Most quilts have a few basic elements. In general, they are made from a group of blocks, pieces of fabric that are usually square and about the same size, so that they will fit together neatly when assembled. Assembling these blocks consists of sewing them into rows, and then sewing the rows together to make the quilt’s top layer. Some quilts also contain sashing, usually a strip, which separates and frames the blocks and provides an additional design element to the quilt. Next come one or more borders, similar to large frames around the blocks and sashing, and consisting either of a single big piece of fabric, or assembled from many small pieces. The binding is a narrow strip of fabric, which encloses the raw edges of the fabric, batting (the fluffy middle layer), and backing.
Prior to the 19th century quilt
blocks did not usually have names but were simply referred to as patchwork. Since that time each
variation of a quilt block – and there are thousands – has had an identifying
name of its own.
Naming quilt blocks developed from
the growing popularity of publishing quilt designs in the periodicals that
began to flood American homes in the late 1800s, particularly those catering to
female readers. Early examples included Godey's
Ladies' Book and The Farm Journal.
Eventually newspapers began offering quilt patterns to readers submitting their
name, address and a postage stamp or two. And designers began to take poetic
license with block names, renaming some traditional patterns and sometimes
making up stories to capture the reader’s imagination (and postage stamps).
Today, there are quilt blocks named
after all 50 states, as well as many state capitols, birds and flowers. Some
are named for common objects, such as the Circular Saw and Bat’s
Wings. Others are named after passages in the Bible such as Jacob’s
Most of the quilt histories have
been lost over the years. That is why the antique quilts in this exhibition
must speak for themselves. Their fabrics reveal when they were made and the
skill level of the people who created them. Other quilts on display have
included the name directly on the quilt, for example, Hattie's Quilt.

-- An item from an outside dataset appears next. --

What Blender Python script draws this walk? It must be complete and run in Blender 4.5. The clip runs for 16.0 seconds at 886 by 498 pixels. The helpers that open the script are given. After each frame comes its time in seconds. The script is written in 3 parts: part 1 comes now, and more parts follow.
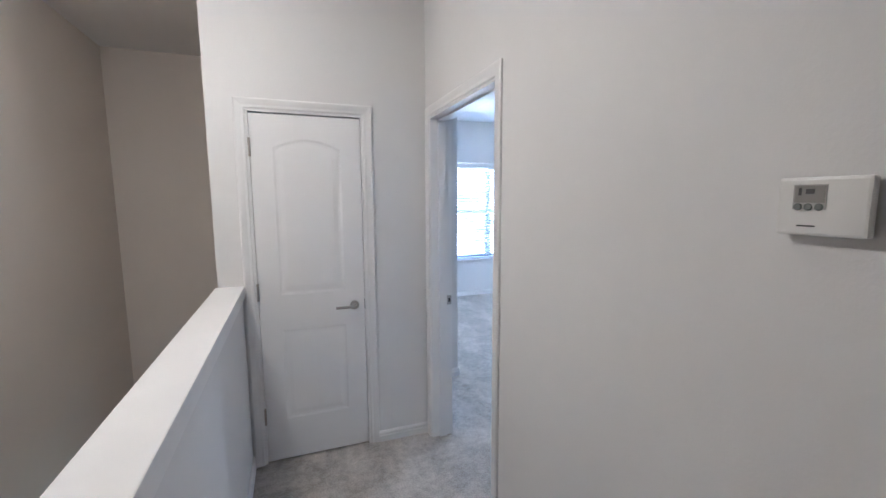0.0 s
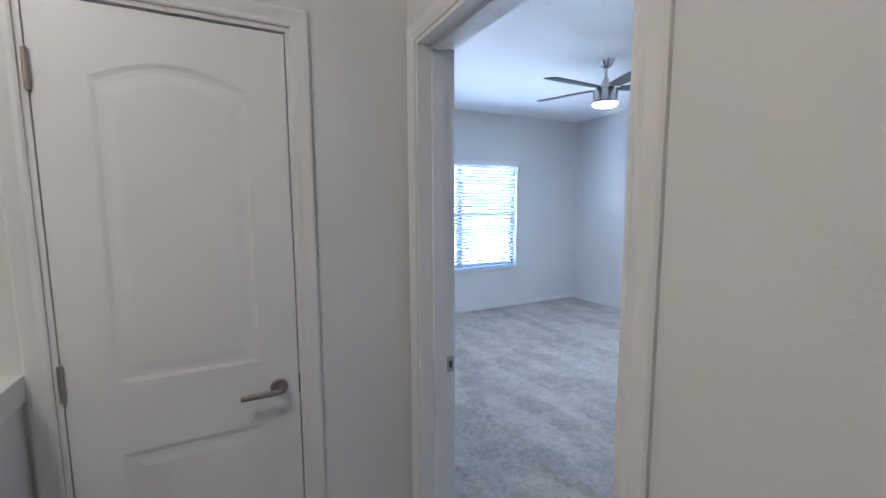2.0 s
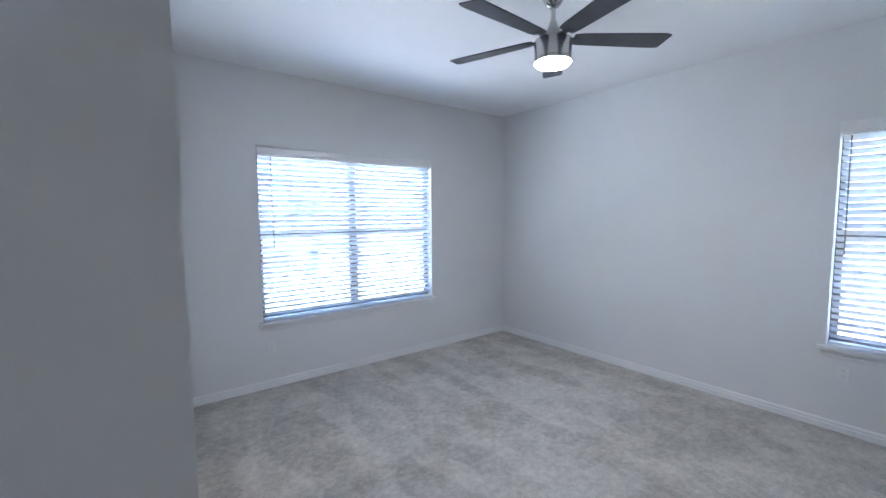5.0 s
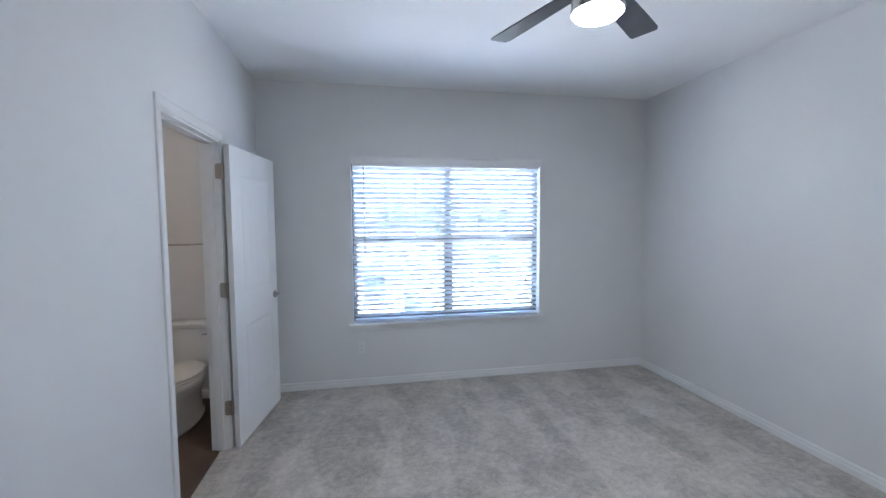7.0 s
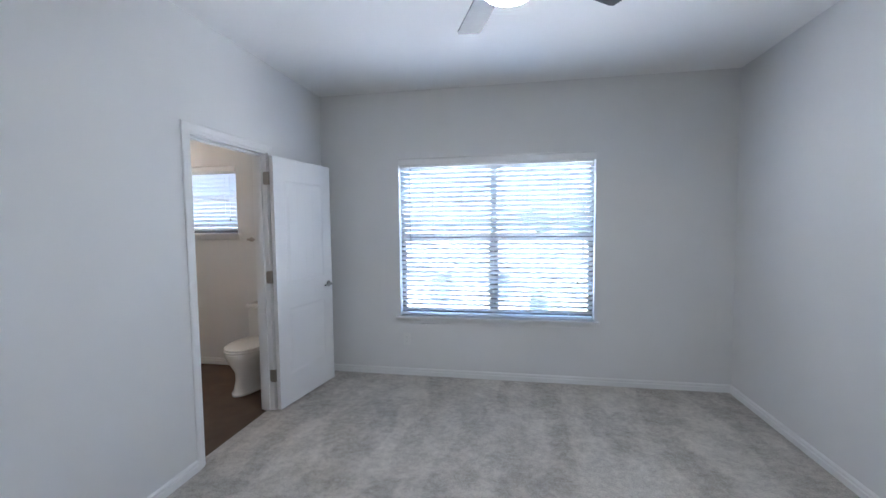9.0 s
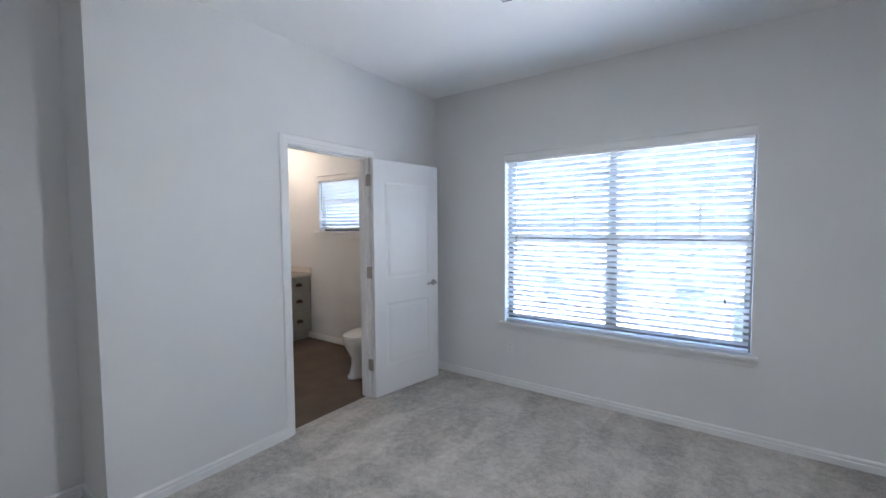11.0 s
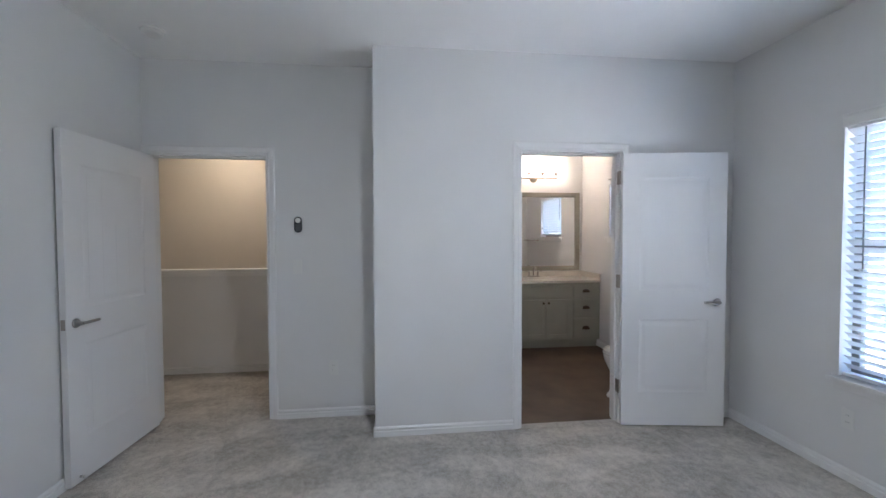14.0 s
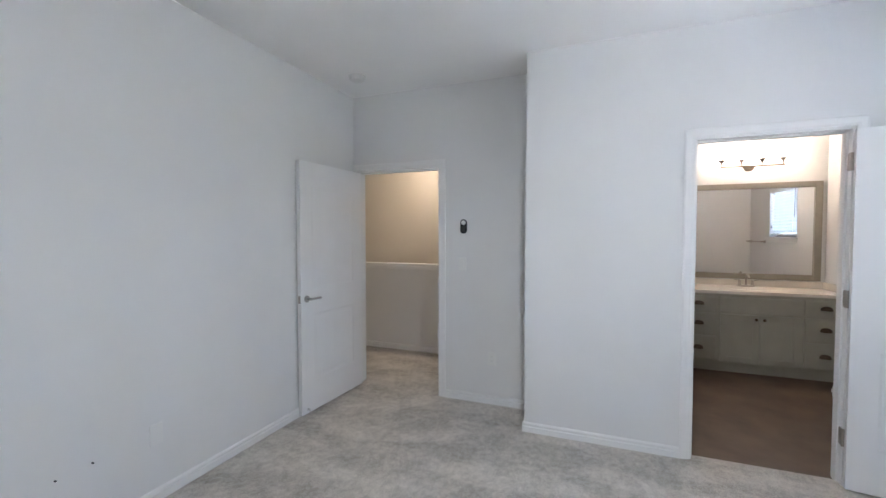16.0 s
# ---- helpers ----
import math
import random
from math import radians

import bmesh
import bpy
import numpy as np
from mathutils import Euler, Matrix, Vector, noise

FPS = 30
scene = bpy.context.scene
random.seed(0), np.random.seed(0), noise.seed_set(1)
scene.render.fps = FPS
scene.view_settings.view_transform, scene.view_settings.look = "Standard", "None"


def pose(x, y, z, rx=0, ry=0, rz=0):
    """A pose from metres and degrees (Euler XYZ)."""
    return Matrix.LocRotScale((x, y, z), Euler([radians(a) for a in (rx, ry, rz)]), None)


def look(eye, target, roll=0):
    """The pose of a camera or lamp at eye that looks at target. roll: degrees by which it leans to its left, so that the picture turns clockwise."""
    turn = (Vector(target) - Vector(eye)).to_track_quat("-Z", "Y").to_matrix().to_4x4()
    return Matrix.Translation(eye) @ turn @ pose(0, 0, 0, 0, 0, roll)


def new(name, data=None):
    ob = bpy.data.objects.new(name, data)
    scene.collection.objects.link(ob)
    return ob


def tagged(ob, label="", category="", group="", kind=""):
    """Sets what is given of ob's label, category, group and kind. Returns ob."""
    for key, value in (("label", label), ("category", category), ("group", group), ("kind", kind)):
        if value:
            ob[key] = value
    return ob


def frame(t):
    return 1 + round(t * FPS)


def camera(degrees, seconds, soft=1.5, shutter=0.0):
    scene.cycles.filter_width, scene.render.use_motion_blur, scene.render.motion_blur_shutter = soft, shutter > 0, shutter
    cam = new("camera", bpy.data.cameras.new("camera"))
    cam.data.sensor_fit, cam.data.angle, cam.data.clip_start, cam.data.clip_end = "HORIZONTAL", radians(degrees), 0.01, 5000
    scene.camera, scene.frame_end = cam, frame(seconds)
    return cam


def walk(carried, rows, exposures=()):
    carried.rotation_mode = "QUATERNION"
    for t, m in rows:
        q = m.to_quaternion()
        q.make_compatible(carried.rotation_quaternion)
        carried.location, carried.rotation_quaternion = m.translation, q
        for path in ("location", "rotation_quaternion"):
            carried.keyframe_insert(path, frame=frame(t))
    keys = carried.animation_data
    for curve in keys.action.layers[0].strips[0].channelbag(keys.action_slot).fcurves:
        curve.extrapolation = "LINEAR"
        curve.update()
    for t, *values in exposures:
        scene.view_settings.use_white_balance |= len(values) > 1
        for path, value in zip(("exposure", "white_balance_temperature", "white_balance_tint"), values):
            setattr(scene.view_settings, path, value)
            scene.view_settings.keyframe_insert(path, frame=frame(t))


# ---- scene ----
cam = camera(94.4, 16.0)
PATH = [
    (0, (-1.337, -2.237, 1.577), (-0.651, -0.374, 1.332), -0.3),
    (0.5, (-1.257, -1.967, 1.533), (-0.737, -0.048, 1.312), -0.4),
    (1, (-1.197, -1.706, 1.532), (-0.689, 0.216, 1.313), -0.5),
    (1.5, (-1.142, -1.415, 1.532), (-0.473, 0.457, 1.312), -0.2),
    (2, (-1.1, -1.128, 1.525), (-0.2, 0.644, 1.305), -0.3),
    (2.5, (-1.031, -0.882, 1.534), (0.109, 0.747, 1.312), -0.3),
    (3, (-0.89, -0.663, 1.531), (0.447, 0.808, 1.31), -0.1),
    (3.5, (-0.731, -0.449, 1.531), (0.719, 0.912, 1.324), -0.2),
    (4, (-0.541, -0.255, 1.531), (0.907, 1.11, 1.338), -0.3),
    (4.5, (-0.325, -0.094, 1.53), (1.037, 1.36, 1.351), -0.3),
    (5, (-0.088, 0.023, 1.53), (1.12, 1.608, 1.365), -0.4),
    (5.5, (0.163, 0.081, 1.53), (1.174, 1.8, 1.379), -0.5),
    (6, (0.42, 0.106, 1.546), (1.216, 1.936, 1.406), -0.3),
    (6.5, (0.695, 0.029, 1.536), (1.256, 1.944, 1.4), -0.4),
    (7, (0.934, -0.051, 1.53), (1.297, 1.911, 1.399), -0.4),
    (7.5, (1.194, -0.082, 1.524), (1.371, 1.906, 1.389), -0.4),
    (8, (1.437, -0.12, 1.521), (1.446, 1.876, 1.386), -0.6),
    (8.5, (1.684, -0.129, 1.513), (1.519, 1.86, 1.382), -0.6),
    (9, (1.927, -0.087, 1.505), (1.576, 1.878, 1.379), -0.6),
    (9.5, (2.148, -0.003, 1.497), (1.601, 1.917, 1.375), -0.5),
    (10, (2.328, 0.113, 1.489), (1.577, 1.963, 1.372), -0.5),
    (10.5, (2.45, 0.253, 1.481), (1.489, 2.004, 1.368), -0.5),
    (11, (2.536, 0.401, 1.48), (1.372, 2.024, 1.369), -0.4),
    (11.5, (2.672, 0.542, 1.482), (1.288, 1.981, 1.371), -0.4),
    (12, (2.839, 0.679, 1.466), (1.258, 1.9, 1.372), -0.4),
    (12.5, (2.928, 0.822, 1.443), (1.2, 1.825, 1.348), -0.4),
    (13, (2.955, 0.941, 1.424), (1.112, 1.712, 1.35), -0.4),
    (13.5, (2.958, 1.068, 1.425), (1.024, 1.575, 1.363), -0.4),
    (14, (2.939, 1.187, 1.434), (0.953, 1.413, 1.373), -0.2),
    (14.5, (2.953, 1.262, 1.44), (0.954, 1.251, 1.374), -0.1),
    (15, (3.005, 1.342, 1.452), (1.021, 1.099, 1.389), -0.1),
    (15.5, (3.027, 1.479, 1.457), (1.089, 0.991, 1.396), -0.1),
    (16, (3.02, 1.565, 1.457), (1.159, 0.835, 1.388), 0.0),
]
walk(cam, [(t, look(eye, target, roll)) for t, eye, target, roll in PATH],
     ((0, 6.1, 4430, 10), (0.5, 5.88, 4430, 10), (1, 5.75, 4430, 9), (2, 5.55, 4550, 9), (3, 5.6, 4760, 10), (5.5, 5.17, 5100, 10), (8, 5.12, 5200, 10), (11, 5.12, 5350, 10), (14.5, 5.12, 5350, 10), (15, 5.17, 5380, 10), (16, 5.55, 5480, 10)))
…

Iveta Pirgova, Down Jersey Folklife
Center Director, explains, “Visitors can have fun making up stories about the quilts
on view, including Uncle Jim’s Baby Quilt, Flying Geese Strippie,
Mennonite Wild Goose Chase, and others.”
May’s new pieces were mostly made
to have fun, as class samples, and/or to challenge her quiltmaking skills.
Others were specifically designed to be samples for her “mystery quilt”
instructions. Anvil, for example, was made to replicate the deteriorating
antique quilt top in her collection. Other examples include Self Portrait,
Once Upon a Time, and Turning Point.